Some of the ways in which effects provide feedback to the user seem excessively disruptive, particularly when they rely on dialog boxes for feedback. Here’s an example:
Say I’m working on cleaning up a noisy audio file using the Click Removal effect, manually scrolling through the waveform, selecting sections of audio to clean up, and hitting Ctrl+r to apply the effect on each selection.
Whenever the audio I’ve selected doesn’t exceed the parameters I’ve selected for the effect, performing Click Removal will have no effect (no pun) on the audio. And each time that happens, I’m presented with this dialog:
…That is not an important enough message to interrupt my entire workflow with! Heck, when it comes to a “cleanup” effect like Click Removal, it’s not even a problem — if the effect has none, when applied to a section of audio, it just means that audio was already in good shape. There’s no problem there.
I’m not saying Audacity shouldn’t tell the user, when an effect doesn’t change the audio it’s applied to. But a dialog box doesn’t just tell the user — it forces them to stop all of their other activities and respond to the message (by clicking “OK” in the dialog), before they can get back to work. Interruptions like that are like speedbumps, every one threatens to ruin your concentration and derail your train of thought.

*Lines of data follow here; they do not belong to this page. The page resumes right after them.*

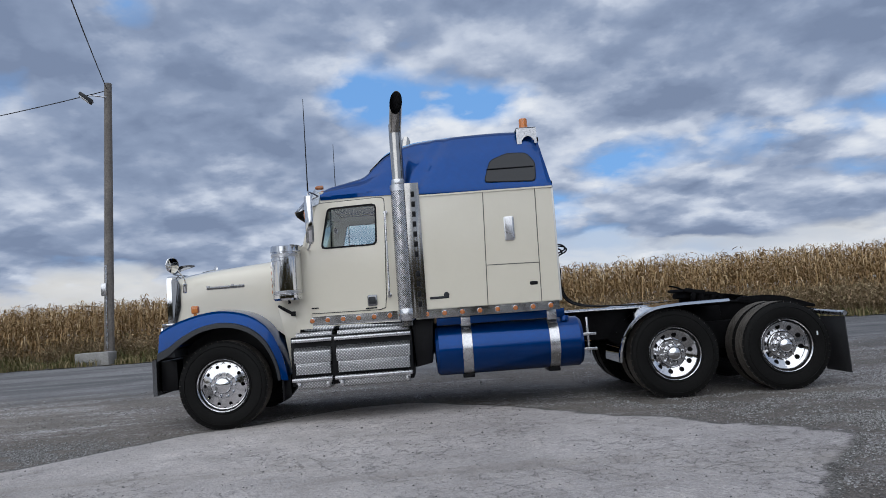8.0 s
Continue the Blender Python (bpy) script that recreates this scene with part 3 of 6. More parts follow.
for s in (-1, 1):
    wing = [(-0.735, 1.265), (-0.63, 1.32), (-0.46, 1.39), (-0.2, 1.455), (0.06, 1.47), (0.36, 1.40), (0.58, 1.24), (0.71, 1.02), (0.78, 0.78), (0.81, 0.60)]
    arch(wing, s * 0.56, s * 1.10, BLUE, "front_fender", truck, "glossy blue front fender", crown=0.05)
    # blue face down to the grey lip
    lipline = [(-0.75, 0.895), (-0.60, 0.965), (-0.43, 1.10), (-0.2, 1.215), (0.08, 1.25), (0.32, 1.19), (0.50, 1.06), (0.615, 0.88), (0.68, 0.70), (0.70, 0.56)]
    wc, lc = curve([(x, 0, z) for x, z in wing], 5), curve([(x, 0, z) for x, z in lipline], 5)
    mid = [a.lerp(b, 0.73) for a, b in zip(wc, lc)]
    rings = [[Vector((a.x, s * 1.10, a.z - 0.045)), Vector((a.x, s * 1.118, a.z - 0.07)).lerp(Vector((m.x, s * 1.135, m.z)), 0.5), Vector((m.x, s * 1.135, m.z)), Vector((m.x, s * 1.10, m.z)), Vector((a.x, s * 1.075, a.z - 0.055))] for a, m in zip(wc, mid)]
    part("fender_face", loft(bmesh.new(), rings), BLUE, truck, angle=40)
    rings = [[Vector((m.x, s * 1.13, m.z + 0.004)), Vector((m.x, s * 1.165, m.z - 0.01)), Vector((l.x, s * 1.175, l.z)), Vector((l.x, s * 1.13, l.z + 0.004)), Vector((l.x, s * 1.13, l.z + 0.02)), Vector((m.x, s * 1.09, m.z))] for m, l in zip(mid, lc)]
    liner = [[Vector((l.x, s * 1.135, l.z + 0.012)), Vector((l.x, s * 0.62, l.z + 0.012)), Vector((l.x, s * 0.62, l.z + 0.03)), Vector((l.x, s * 1.12, l.z + 0.03))] for l in lc]
    part("wheel_liner", loft(bmesh.new(), liner), BLACK, truck, "black wheel arch liner", 45)
    part("fender_lip", loft(bmesh.new(), rings), GREY_TRIM, truck, "dark grey fender flare", 45)
    bm = box(bmesh.new(), -0.62, 0.70, min(s * 0.62, s * 0.66), max(s * 0.62, s * 0.66), 0.55, 1.33)
    part("wheel_well_wall", bm, BLACK, truck)
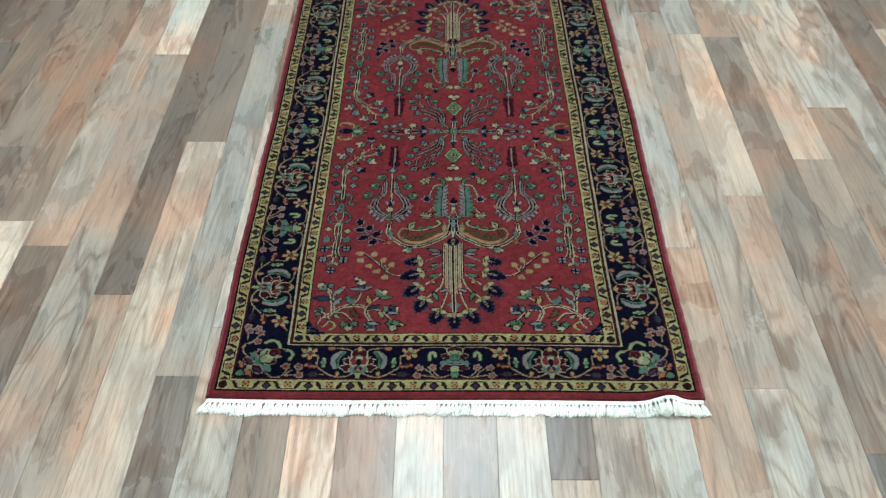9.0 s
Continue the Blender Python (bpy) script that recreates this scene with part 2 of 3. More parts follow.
def stroke(c, w, *pts, rim="", rw=2.0, dash=0):
    """A line of colour c, w wide, with a rim of another colour."""
    pts = smooth(placed(pts))
    d = line_dist(pts)
    if rim:
        put(d < w / 2 + rw, rim)
    m = d < max(w / 2, 1.05)
    if dash:
        m &= ((GA + GB) // dash) % 2 < 1
    put(m, c)


def stem(*pts, w=2.6, c="C"):
    """A cream stalk with a dark line along one flank; a stout one is split by a dark line."""
    pts = smooth(placed(pts))
    d = line_dist(pts)
    if w > 3:
        put(d < 3.9, c)
        put(d < 1.15, "K")
        return
    off = [(x + 2.0, y + 1.2) for x, y in pts]
    put(line_dist(off) < 1.6, "K")
    put(d < max(w / 2, 1.05), c)


def twin(*pts, c="H"):
    """A thin pale line between two dark ones."""
    d = line_dist(smooth(placed(pts)))
    put(d < 3.6, "K")
    put(d < 1.7, c)


def triple(*pts):
    """A stout stalk: a dark line between two cream ones, edged dark."""
    d = line_dist(smooth(placed(pts)))
    for reach, c in ((5.6, "K"), (4.1, "C"), (1.8, "K")):
        put(d < reach, c)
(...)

There has to be a less disruptive means of providing feedback to the user, in cases like that where the message doesn’t even necessarily represent any sort of problem, and certainly not a problem that warrants interrupting their work and forcing them to respond to it immediately. Possibilities include:
- A message in the status bar
- Some area of the interface turning red briefly, or flashing red a few times. (The selected waveform, perhaps, or the background of the current track.)
- A floating (but non-clickable) message that pops up over the selected waveform, and disappears when the selection is moved or the effect parameters are changed.
The commonality between all of those suggestions (which are far from exhaustive) is that they require no response from the user, and they don’t create any barriers to the user proceeding uninterrupted with whatever work they’re hoping to accomplish.
I’m singling out Click Removal here, but I’m sure it’s not the only example of an effect being too disruptive with its feedback. Dialog boxes are an ugly pattern in UX design, and overreliance on them is the enemy of productivity. They should be used very sparingly, and only after carefully considering whether the message being presented is important enough that it justifies forcing the user to stop whatever they’re doing, and switch gears in order to immediately read and respond to a message.